Übungsweg der Dankbarkeit: Impuls 4
Seit 3 Wochen sind wir nun bereits auf unserem Übungsweg der Dankbarkeit unterwegs. Wahrscheinlich geht es Ihnen wie mir: An manchen Tagen fällt eine dankbare Haltung leichter, an anderen tun wir uns schwer damit und sehen eher das, was nicht gelingt, was uns stört. Manche Lebensumstände fordern uns besonders heraus und machen es uns schwer, ein dankbares Herz zu bewahren.

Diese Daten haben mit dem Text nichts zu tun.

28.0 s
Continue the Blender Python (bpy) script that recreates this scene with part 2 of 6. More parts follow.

Der Apostel Paulus schreibt der Gemeinde in Thessalonich in seinem ersten Brief: „Dankt für alles! Denn das will Gott von euch, die ihr Christus Jesus gehört“. Die evangelische Pfarrerin Julia Schnizlein verweist darauf dass die Aufforderung, für alles dankbar zu sein, in manchen Situationen zynisch klingt.

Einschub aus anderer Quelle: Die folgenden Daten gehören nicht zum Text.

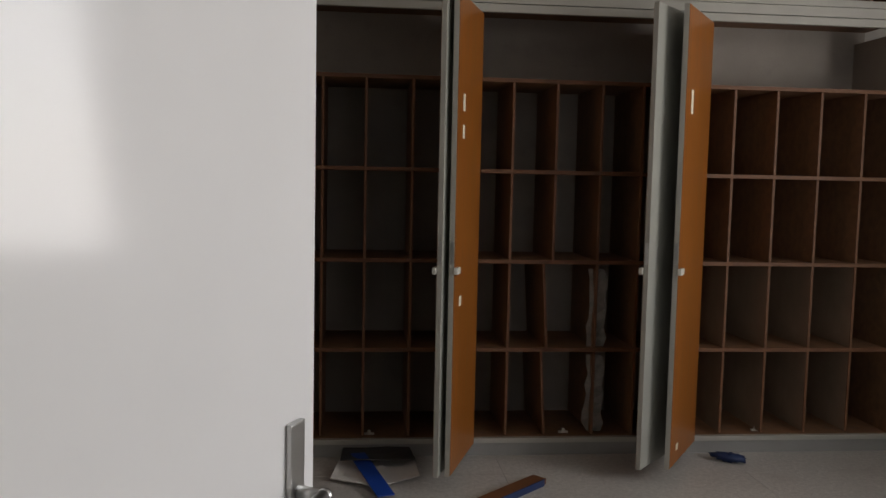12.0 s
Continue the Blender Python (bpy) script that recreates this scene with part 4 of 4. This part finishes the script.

Sie erzählt auf Instagram die Geschichte von Corrie Ten Boom: „Die niederländische Christin wurde 1944 ins Konzentrationslager eingeliefert, weil sie Juden versteckt hatte. Gemeinsam mit ihrer Schwester wurde sie in einer Baracke untergebracht. Der Gestank war nicht zu ertragen und sie war mit Flöhen komplett verseucht. Den beiden Schwestern war es gelungen, eine Bibel in das Lager zu schmuggeln, wobei das Bibellesen bei Todesstrafe verboten war. Abends hielten sie Bibelstunden mit anderen und lasen bei Paulus: „Seid dankbar in allen Dingen“. Corrie meinte: „Niemals im Leben werde ich Gott für diese höllischen Flöhe danken“. Die nächtlichen Bibelstunden zogen immer mehr Frauen an. Sie gaben ihnen Mut und Überlebenswillen. Corrie wunderte sich, warum ihre Baracke niemals kontrolliert und die Bibelstunden nicht entdeckt wurden. Da meinten die anderen: „Die Wärterinnen wollen sich keine Flöhe einfangen – daher kontrollieren sie die Baracke nicht.“ Und Corrie betete: „Gott, ich danke dir für die Flöhe!“
Niemandem steht es zu, von anderen Menschen in schwierigen Lebenssituationen Dankbarkeit einzufordern. Das wäre tatsächlich zynisch. Aber im Rückblick gelingt es uns vielleicht manchmal, für Umstände „Danke!“ zu sagen, die im Durchleben und Durchleiden fast unerträglich schienen. Manchmal eröffnet sich uns rückblickend ein Sinn, der uns in der Situation verschlossen geblieben ist. Für ein „Danke!“ ist es jedoch nie zu spät.